Copy the data exactly; pictures stay out of the copy.

---------------

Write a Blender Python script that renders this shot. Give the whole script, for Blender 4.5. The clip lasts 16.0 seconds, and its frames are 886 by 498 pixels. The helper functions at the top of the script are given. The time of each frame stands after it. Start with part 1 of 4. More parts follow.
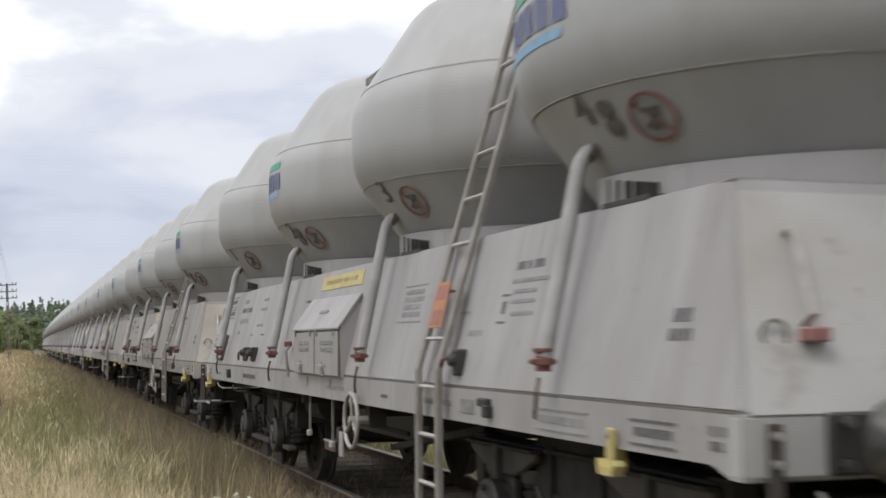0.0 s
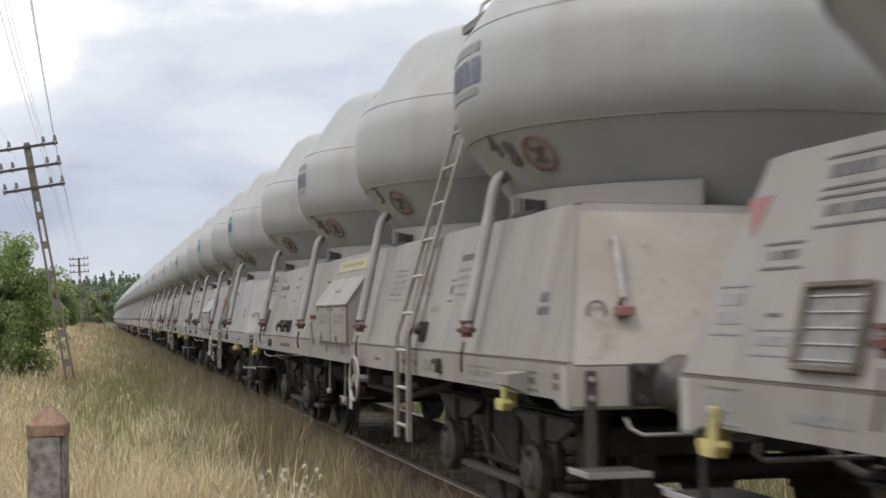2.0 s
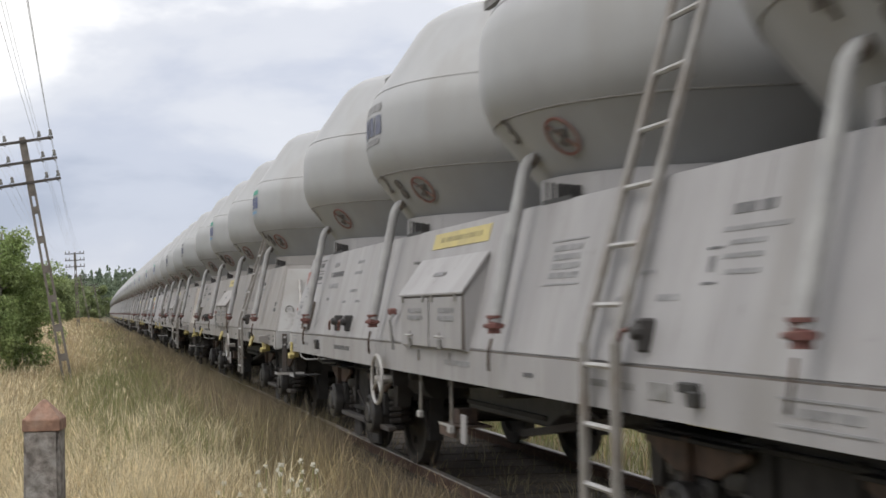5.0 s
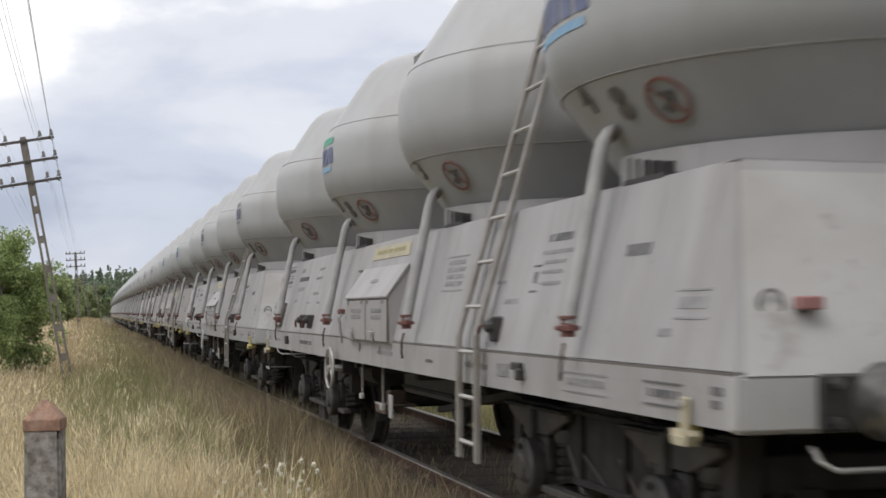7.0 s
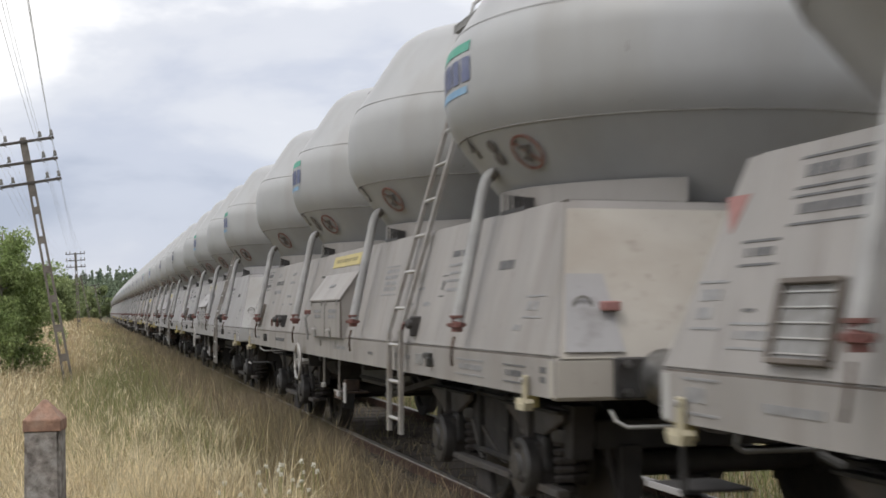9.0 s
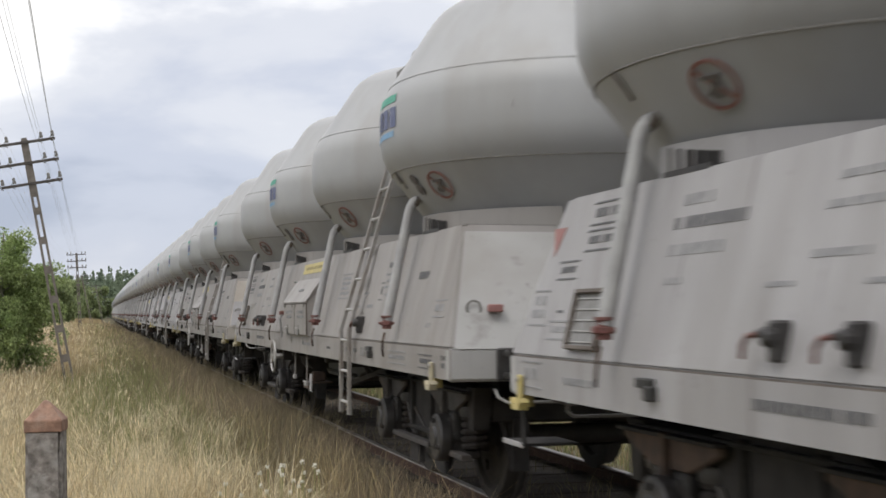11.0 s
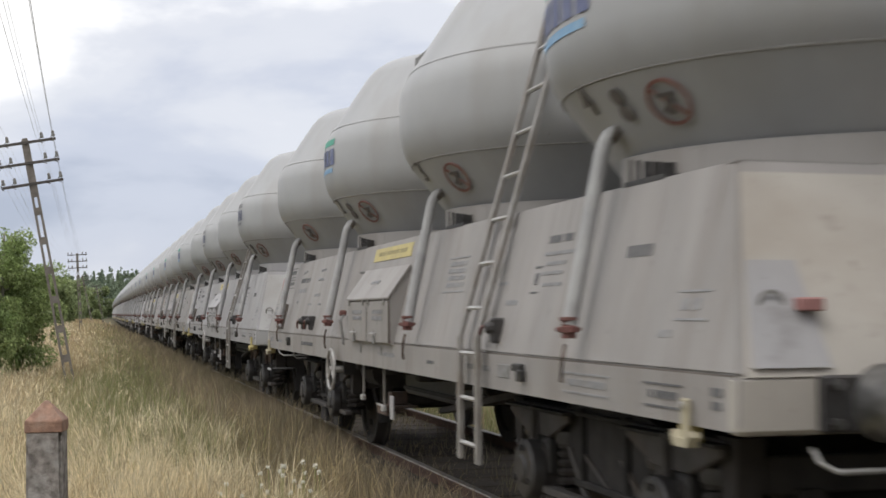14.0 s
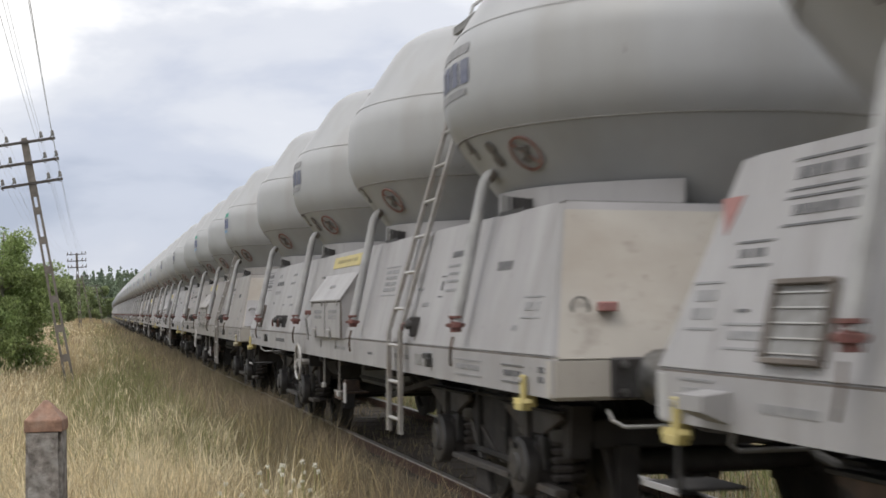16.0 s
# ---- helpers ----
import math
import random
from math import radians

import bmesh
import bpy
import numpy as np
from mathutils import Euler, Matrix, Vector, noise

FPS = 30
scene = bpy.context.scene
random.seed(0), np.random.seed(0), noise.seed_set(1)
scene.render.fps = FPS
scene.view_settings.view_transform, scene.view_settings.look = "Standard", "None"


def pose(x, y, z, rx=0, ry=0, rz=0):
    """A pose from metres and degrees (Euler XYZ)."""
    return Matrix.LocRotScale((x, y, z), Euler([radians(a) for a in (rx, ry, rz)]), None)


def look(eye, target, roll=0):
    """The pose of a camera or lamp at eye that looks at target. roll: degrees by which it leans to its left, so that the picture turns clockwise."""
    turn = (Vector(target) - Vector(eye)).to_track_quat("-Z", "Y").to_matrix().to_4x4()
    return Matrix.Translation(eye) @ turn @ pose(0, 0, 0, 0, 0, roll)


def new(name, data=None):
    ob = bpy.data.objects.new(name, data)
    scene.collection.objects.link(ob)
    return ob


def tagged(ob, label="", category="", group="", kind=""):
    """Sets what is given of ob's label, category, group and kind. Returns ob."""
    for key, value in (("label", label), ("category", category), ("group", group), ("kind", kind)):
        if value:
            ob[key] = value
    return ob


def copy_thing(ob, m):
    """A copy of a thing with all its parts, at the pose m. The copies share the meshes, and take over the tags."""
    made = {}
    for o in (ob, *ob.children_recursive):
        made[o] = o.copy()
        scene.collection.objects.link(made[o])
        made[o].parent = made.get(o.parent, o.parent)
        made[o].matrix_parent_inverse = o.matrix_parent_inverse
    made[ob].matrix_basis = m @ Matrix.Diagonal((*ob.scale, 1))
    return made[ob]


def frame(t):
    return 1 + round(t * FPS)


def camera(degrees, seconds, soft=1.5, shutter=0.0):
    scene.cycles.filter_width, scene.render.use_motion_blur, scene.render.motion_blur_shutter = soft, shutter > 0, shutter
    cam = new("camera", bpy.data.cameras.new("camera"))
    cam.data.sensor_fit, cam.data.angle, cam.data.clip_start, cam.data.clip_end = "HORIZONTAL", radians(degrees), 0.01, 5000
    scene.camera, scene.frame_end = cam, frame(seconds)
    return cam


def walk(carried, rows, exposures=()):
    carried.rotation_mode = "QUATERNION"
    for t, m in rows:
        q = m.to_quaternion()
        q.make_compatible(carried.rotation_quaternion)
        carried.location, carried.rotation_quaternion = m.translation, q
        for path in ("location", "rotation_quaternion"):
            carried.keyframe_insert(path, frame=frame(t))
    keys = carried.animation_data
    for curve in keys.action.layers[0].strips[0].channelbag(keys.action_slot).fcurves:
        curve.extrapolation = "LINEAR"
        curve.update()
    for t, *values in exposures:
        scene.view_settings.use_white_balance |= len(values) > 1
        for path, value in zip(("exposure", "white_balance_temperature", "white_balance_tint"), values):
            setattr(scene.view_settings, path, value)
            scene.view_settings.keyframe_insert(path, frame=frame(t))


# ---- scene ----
# The camera stands beside a railway line: x to the right of the line's course,
# y along the line, z = 0 at the top of the rails.
FOV, EYE_Z = 37.33, 1.362
YAW, PITCH, ROLL = 15.2, 2.742, -0.27     # right of the line, upwards, picture clockwise
cam = camera(FOV, 16.0, soft=1.6, shutter=0.3)
# seconds, turn to the left and upward turn (degrees) from the settled view
AIM = [(0.0, -2.80, 1.36), (0.1, -2.38, 1.26), (0.2, -1.81, 1.09), (0.3, -1.51, 1.02), (0.5, -0.86, 0.83), (0.7, -0.36, 0.56),
       (1.0, 0.08, 0.34), (1.25, 0.23, 0.36), (1.5, 0.26, 0.34), (2.0, 0.08, 0.20), (2.5, -0.01, 0.09), (3.0, -0.06, 0.02),
       (3.5, -0.10, -0.02), (4.0, -0.10, -0.02), (6.5, -0.06, -0.05), (7.0, -0.06, -0.04), (8.0, -0.06, -0.02), (9.0, -0.06, -0.02),
       (11.5, -0.01, 0.01), (12.5, -0.01, -0.01), (13.5, 0.01, 0.02), (14.5, 0.01, 0.02), (16.0, -0.01, 0.0)]
walk(cam, [(t, pose(0, 0, EYE_Z, 90 + PITCH + up, 0, -YAW + left) @ pose(0, 0, 0, 0, 0, ROLL)) for t, left, up in AIM],
     exposures=[(0.0, 0.05), (1.0, 0.03), (2.0, 0.0), (16.0, 0.0)])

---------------

▶ Result for this exercise
Write a Blender Python script that renders this shot. Give the whole script, for Blender 4.5. The clip lasts 16.0 seconds, and its frames are 886 by 498 pixels. The helper functions at the top of the script are given. The time of each frame stands after it. Start with part 1 of 4. More parts follow.
0.0 s
2.0 s
5.0 s
7.0 s
9.0 s
11.0 s
14.0 s
16.0 s
# ---- helpers ----
import math
import random
from math import radians

import bmesh
import bpy
import numpy as np
from mathutils import Euler, Matrix, Vector, noise

FPS = 30
scene = bpy.context.scene
random.seed(0), np.random.seed(0), noise.seed_set(1)
scene.render.fps = FPS
scene.view_settings.view_transform, scene.view_settings.look = "Standard", "None"


def pose(x, y, z, rx=0, ry=0, rz=0):
    """A pose from metres and degrees (Euler XYZ)."""
    return Matrix.LocRotScale((x, y, z), Euler([radians(a) for a in (rx, ry, rz)]), None)


def look(eye, target, roll=0):
    """The pose of a camera or lamp at eye that looks at target. roll: degrees by which it leans to its left, so that the picture turns clockwise."""
    turn = (Vector(target) - Vector(eye)).to_track_quat("-Z", "Y").to_matrix().to_4x4()
    return Matrix.Translation(eye) @ turn @ pose(0, 0, 0, 0, 0, roll)


def new(name, data=None):
    ob = bpy.data.objects.new(name, data)
    scene.collection.objects.link(ob)
    return ob


def tagged(ob, label="", category="", group="", kind=""):
    """Sets what is given of ob's label, category, group and kind. Returns ob."""
    for key, value in (("label", label), ("category", category), ("group", group), ("kind", kind)):
        if value:
            ob[key] = value
    return ob


def copy_thing(ob, m):
    """A copy of a thing with all its parts, at the pose m. The copies share the meshes, and take over the tags."""
    made = {}
    for o in (ob, *ob.children_recursive):
        made[o] = o.copy()
        scene.collection.objects.link(made[o])
        made[o].parent = made.get(o.parent, o.parent)
        made[o].matrix_parent_inverse = o.matrix_parent_inverse
    made[ob].matrix_basis = m @ Matrix.Diagonal((*ob.scale, 1))
    return made[ob]


def frame(t):
    return 1 + round(t * FPS)


def camera(degrees, seconds, soft=1.5, shutter=0.0):
    scene.cycles.filter_width, scene.render.use_motion_blur, scene.render.motion_blur_shutter = soft, shutter > 0, shutter
    cam = new("camera", bpy.data.cameras.new("camera"))
    cam.data.sensor_fit, cam.data.angle, cam.data.clip_start, cam.data.clip_end = "HORIZONTAL", radians(degrees), 0.01, 5000
    scene.camera, scene.frame_end = cam, frame(seconds)
    return cam


def walk(carried, rows, exposures=()):
    carried.rotation_mode = "QUATERNION"
    for t, m in rows:
        q = m.to_quaternion()
        q.make_compatible(carried.rotation_quaternion)
        carried.location, carried.rotation_quaternion = m.translation, q
        for path in ("location", "rotation_quaternion"):
            carried.keyframe_insert(path, frame=frame(t))
    keys = carried.animation_data
    for curve in keys.action.layers[0].strips[0].channelbag(keys.action_slot).fcurves:
        curve.extrapolation = "LINEAR"
        curve.update()
    for t, *values in exposures:
        scene.view_settings.use_white_balance |= len(values) > 1
        for path, value in zip(("exposure", "white_balance_temperature", "white_balance_tint"), values):
            setattr(scene.view_settings, path, value)
            scene.view_settings.keyframe_insert(path, frame=frame(t))


# ---- scene ----
# The camera stands beside a railway line: x to the right of the line's course,
# y along the line, z = 0 at the top of the rails.
FOV, EYE_Z = 37.33, 1.362
YAW, PITCH, ROLL = 15.2, 2.742, -0.27     # right of the line, upwards, picture clockwise
cam = camera(FOV, 16.0, soft=1.6, shutter=0.3)
# seconds, turn to the left and upward turn (degrees) from the settled view
AIM = [(0.0, -2.80, 1.36), (0.1, -2.38, 1.26), (0.2, -1.81, 1.09), (0.3, -1.51, 1.02), (0.5, -0.86, 0.83), (0.7, -0.36, 0.56),
       (1.0, 0.08, 0.34), (1.25, 0.23, 0.36), (1.5, 0.26, 0.34), (2.0, 0.08, 0.20), (2.5, -0.01, 0.09), (3.0, -0.06, 0.02),
       (3.5, -0.10, -0.02), (4.0, -0.10, -0.02), (6.5, -0.06, -0.05), (7.0, -0.06, -0.04), (8.0, -0.06, -0.02), (9.0, -0.06, -0.02),
       (11.5, -0.01, 0.01), (12.5, -0.01, -0.01), (13.5, 0.01, 0.02), (14.5, 0.01, 0.02), (16.0, -0.01, 0.0)]
walk(cam, [(t, pose(0, 0, EYE_Z, 90 + PITCH + up, 0, -YAW + left) @ pose(0, 0, 0, 0, 0, ROLL)) for t, left, up in AIM],
     exposures=[(0.0, 0.05), (1.0, 0.03), (2.0, 0.0), (16.0, 0.0)])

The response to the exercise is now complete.